Source data –
______________________________
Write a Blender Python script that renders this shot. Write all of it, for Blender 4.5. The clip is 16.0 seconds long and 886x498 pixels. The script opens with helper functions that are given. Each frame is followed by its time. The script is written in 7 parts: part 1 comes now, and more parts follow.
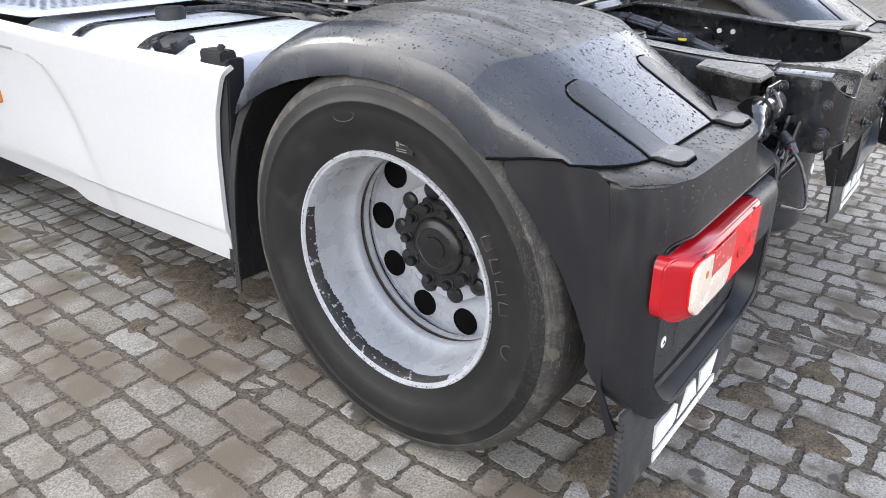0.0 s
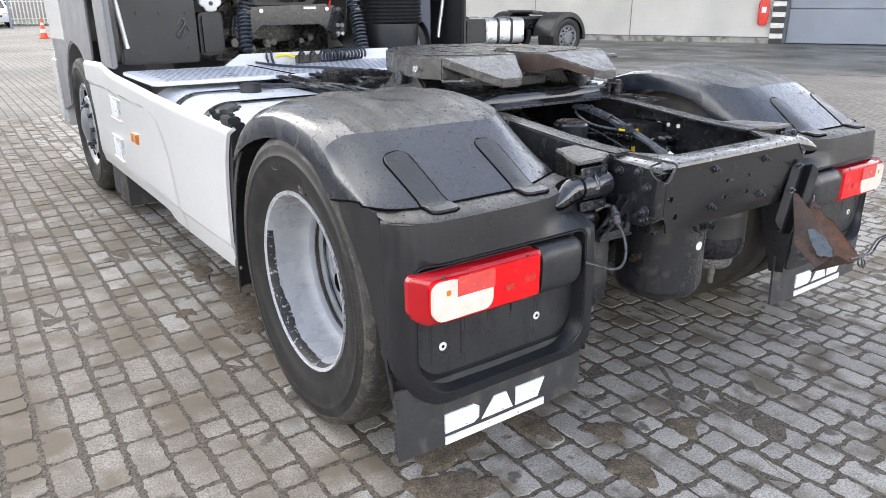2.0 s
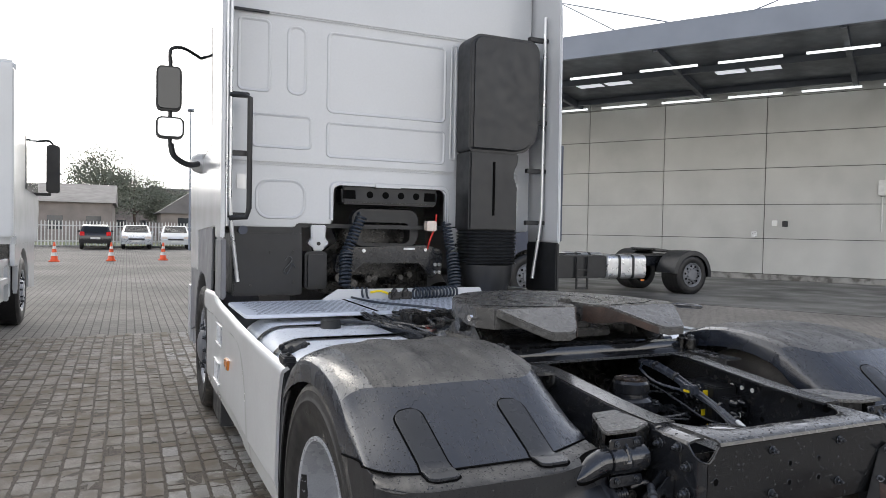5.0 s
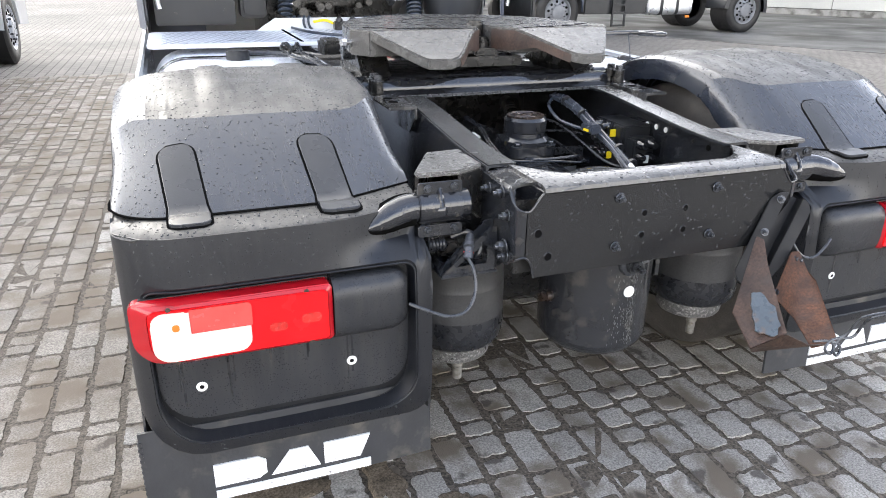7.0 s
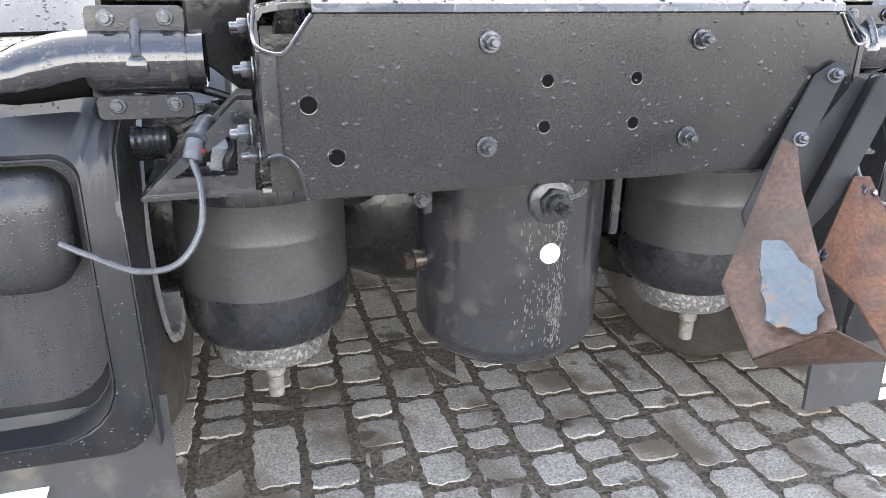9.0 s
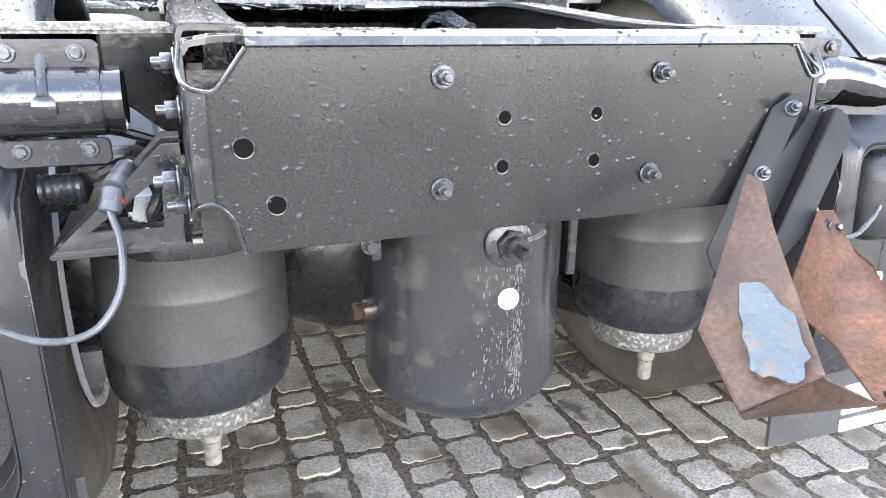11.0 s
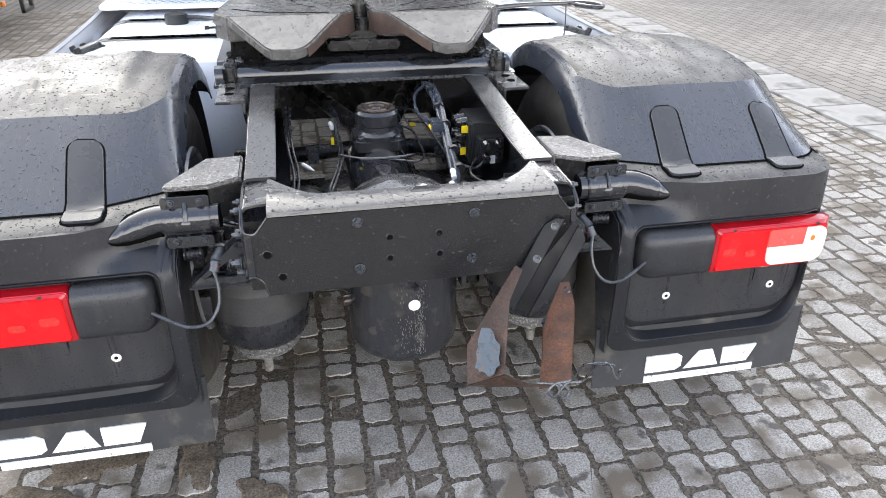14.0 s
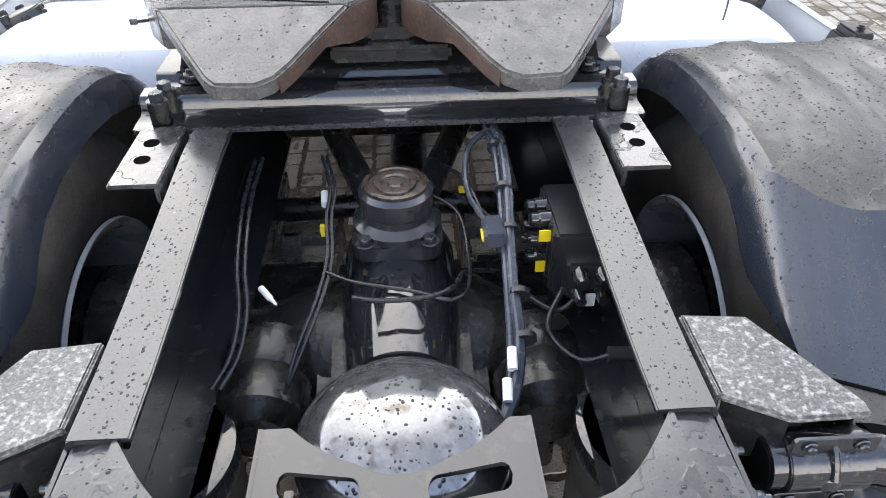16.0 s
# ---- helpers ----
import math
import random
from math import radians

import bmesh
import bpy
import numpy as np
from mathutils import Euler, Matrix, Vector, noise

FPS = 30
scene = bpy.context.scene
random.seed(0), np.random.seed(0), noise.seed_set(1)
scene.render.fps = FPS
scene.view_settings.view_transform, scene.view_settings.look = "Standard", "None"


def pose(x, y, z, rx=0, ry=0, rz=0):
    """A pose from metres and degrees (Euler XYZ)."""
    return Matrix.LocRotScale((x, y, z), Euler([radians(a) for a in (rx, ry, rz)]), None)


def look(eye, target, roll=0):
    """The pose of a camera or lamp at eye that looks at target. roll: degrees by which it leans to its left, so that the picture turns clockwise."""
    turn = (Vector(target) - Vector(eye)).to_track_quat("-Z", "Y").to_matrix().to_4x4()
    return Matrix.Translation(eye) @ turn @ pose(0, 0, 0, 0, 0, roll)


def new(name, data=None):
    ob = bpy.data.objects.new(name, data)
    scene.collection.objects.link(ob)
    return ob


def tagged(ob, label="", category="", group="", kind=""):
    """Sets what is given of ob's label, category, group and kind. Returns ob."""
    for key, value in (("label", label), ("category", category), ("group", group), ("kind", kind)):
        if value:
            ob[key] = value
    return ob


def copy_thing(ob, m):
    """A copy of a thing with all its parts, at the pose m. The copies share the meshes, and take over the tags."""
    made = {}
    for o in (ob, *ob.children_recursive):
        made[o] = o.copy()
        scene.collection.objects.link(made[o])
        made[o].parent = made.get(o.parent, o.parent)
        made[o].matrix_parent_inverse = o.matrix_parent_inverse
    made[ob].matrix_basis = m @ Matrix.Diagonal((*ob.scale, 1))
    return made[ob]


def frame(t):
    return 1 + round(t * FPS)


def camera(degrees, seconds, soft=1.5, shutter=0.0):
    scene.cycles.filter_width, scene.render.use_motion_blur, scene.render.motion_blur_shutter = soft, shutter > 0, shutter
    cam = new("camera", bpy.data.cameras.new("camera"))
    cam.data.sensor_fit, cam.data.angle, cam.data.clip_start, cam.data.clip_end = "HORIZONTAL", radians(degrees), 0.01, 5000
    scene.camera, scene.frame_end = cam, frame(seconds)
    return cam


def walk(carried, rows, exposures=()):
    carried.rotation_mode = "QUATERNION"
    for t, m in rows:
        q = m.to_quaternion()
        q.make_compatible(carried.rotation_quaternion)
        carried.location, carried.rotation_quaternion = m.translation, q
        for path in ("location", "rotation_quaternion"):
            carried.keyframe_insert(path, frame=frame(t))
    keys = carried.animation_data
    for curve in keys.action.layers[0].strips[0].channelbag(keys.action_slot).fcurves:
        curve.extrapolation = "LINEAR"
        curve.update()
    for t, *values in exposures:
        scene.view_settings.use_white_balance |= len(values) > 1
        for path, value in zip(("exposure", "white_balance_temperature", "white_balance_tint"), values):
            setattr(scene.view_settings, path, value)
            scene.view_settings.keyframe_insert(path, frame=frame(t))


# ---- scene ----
cam = camera(64.8, 16.0, soft=0.6)
PATH = [
    (0, (-2.341, -0.284, 1.297), (-0.939, 0.854, 0.437), -0.9),
    (0.5, (-2.467, -0.554, 1.345), (-1.071, 0.598, 0.495), -0.6),
    (1, (-2.509, -0.865, 1.387), (-1.238, 0.456, 0.586), -0.4),
    (1.5, (-2.34, -1.134, 1.417), (-1.174, 0.316, 0.686), -0.4),
    (2, (-2.114, -1.28, 1.401), (-1.026, 0.258, 0.73), -0.1),
    (2.5, (-1.97, -1.345, 1.42), (-0.928, 0.236, 0.778), 0.1),
    (3, (-1.913, -1.415, 1.508), (-0.922, 0.271, 1.086), 0.3),
    (3.2, (-1.906, -1.438, 1.53), (-0.954, 0.302, 1.274), 0.4),
    (5.3, (-1.799, -1.379, 1.473), (-0.99, 0.449, 1.418), 0.6),
    (5.5, (-1.787, -1.358, 1.446), (-0.988, 0.452, 1.156), 0.5),
    (6, (-1.695, -1.263, 1.409), (-0.932, 0.474, 0.777), 0.7),
    (6.5, (-1.448, -1.247, 1.389), (-0.708, 0.469, 0.676), 0.6),
    (7, (-1.083, -1.323, 1.395), (-0.432, 0.411, 0.64), 0.7),
    (7.5, (-0.726, -1.33, 1.358), (-0.19, 0.432, 0.579), 0.9),
    (8, (-0.476, -1.209, 1.285), (-0.031, 0.573, 0.492), 0.9),
    (8.2, (-0.442, -1.117, 1.202), (-0.017, 0.674, 0.422), 0.9),
    (10.3, (-0.413, -0.563, 0.859), (0.275, 1.197, 0.204), 0.1),
    (10.5, (-0.416, -0.581, 0.871), (0.276, 1.181, 0.225), 0.1),
    (11, (-0.415, -0.715, 0.95), (0.265, 1.058, 0.323), 0.5),
    (11.5, (-0.377, -1.031, 1.156), (0.184, 0.748, 0.435), 0.7),
    (12, (-0.457, -1.337, 1.392), (0.023, 0.417, 0.56), 0.9),
    (12.5, (-0.623, -1.552, 1.515), (-0.184, 0.196, 0.65), 1.1),
    (13, (-0.685, -1.657, 1.541), (-0.274, 0.082, 0.643), 0.7),
    (13.5, (-0.459, -1.632, 1.526), (-0.059, 0.095, 0.601), 0.5),
    (14, (-0.254, -1.47, 1.599), (0.116, 0.257, 0.66), 0.4),
    (14.5, (-0.143, -1.232, 1.65), (-0.002, 0.517, 0.69), 0.6),
    (15, (-0.037, -0.966, 1.676), (0.045, 0.748, 0.649), -0.3),
    (15.5, (0.032, -0.633, 1.647), (0.111, 1.035, 0.546), -0.7),
    (16, (0.026, -0.37, 1.626), (0.116, 1.232, 0.431), -0.5),
]
EXPO = [(0, 0.1), (1, 0.12), (1.6, 0.18), (2.2, 0.0), (2.7, 0.05), (3.2, 0.0), (5.3, -1.0), (5.6, -0.7), (6.0, 0.08), (7.0, 0.4), (8.2, 0.8), (10.3, 1.85), (11.0, 1.85), (11.6, 1.2), (12.5, 0.66), (13.0, 0.5), (16, 0.4)]
walk(cam, [(t, look(eye, target, roll)) for t, eye, target, roll in PATH], EXPO)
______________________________
Short exercise – Set the lines above down again, word for word, from the first through the one containing "return 1 + round(t * FPS)"; pictures excluded.

Correct response –
Write a Blender Python script that renders this shot. Write all of it, for Blender 4.5. The clip is 16.0 seconds long and 886x498 pixels. The script opens with helper functions that are given. Each frame is followed by its time. The script is written in 7 parts: part 1 comes now, and more parts follow.
0.0 s
2.0 s
5.0 s
7.0 s
9.0 s
11.0 s
14.0 s
16.0 s
# ---- helpers ----
import math
import random
from math import radians

import bmesh
import bpy
import numpy as np
from mathutils import Euler, Matrix, Vector, noise

FPS = 30
scene = bpy.context.scene
random.seed(0), np.random.seed(0), noise.seed_set(1)
scene.render.fps = FPS
scene.view_settings.view_transform, scene.view_settings.look = "Standard", "None"


def pose(x, y, z, rx=0, ry=0, rz=0):
    """A pose from metres and degrees (Euler XYZ)."""
    return Matrix.LocRotScale((x, y, z), Euler([radians(a) for a in (rx, ry, rz)]), None)


def look(eye, target, roll=0):
    """The pose of a camera or lamp at eye that looks at target. roll: degrees by which it leans to its left, so that the picture turns clockwise."""
    turn = (Vector(target) - Vector(eye)).to_track_quat("-Z", "Y").to_matrix().to_4x4()
    return Matrix.Translation(eye) @ turn @ pose(0, 0, 0, 0, 0, roll)


def new(name, data=None):
    ob = bpy.data.objects.new(name, data)
    scene.collection.objects.link(ob)
    return ob


def tagged(ob, label="", category="", group="", kind=""):
    """Sets what is given of ob's label, category, group and kind. Returns ob."""
    for key, value in (("label", label), ("category", category), ("group", group), ("kind", kind)):
        if value:
            ob[key] = value
    return ob


def copy_thing(ob, m):
    """A copy of a thing with all its parts, at the pose m. The copies share the meshes, and take over the tags."""
    made = {}
    for o in (ob, *ob.children_recursive):
        made[o] = o.copy()
        scene.collection.objects.link(made[o])
        made[o].parent = made.get(o.parent, o.parent)
        made[o].matrix_parent_inverse = o.matrix_parent_inverse
    made[ob].matrix_basis = m @ Matrix.Diagonal((*ob.scale, 1))
    return made[ob]


def frame(t):
    return 1 + round(t * FPS)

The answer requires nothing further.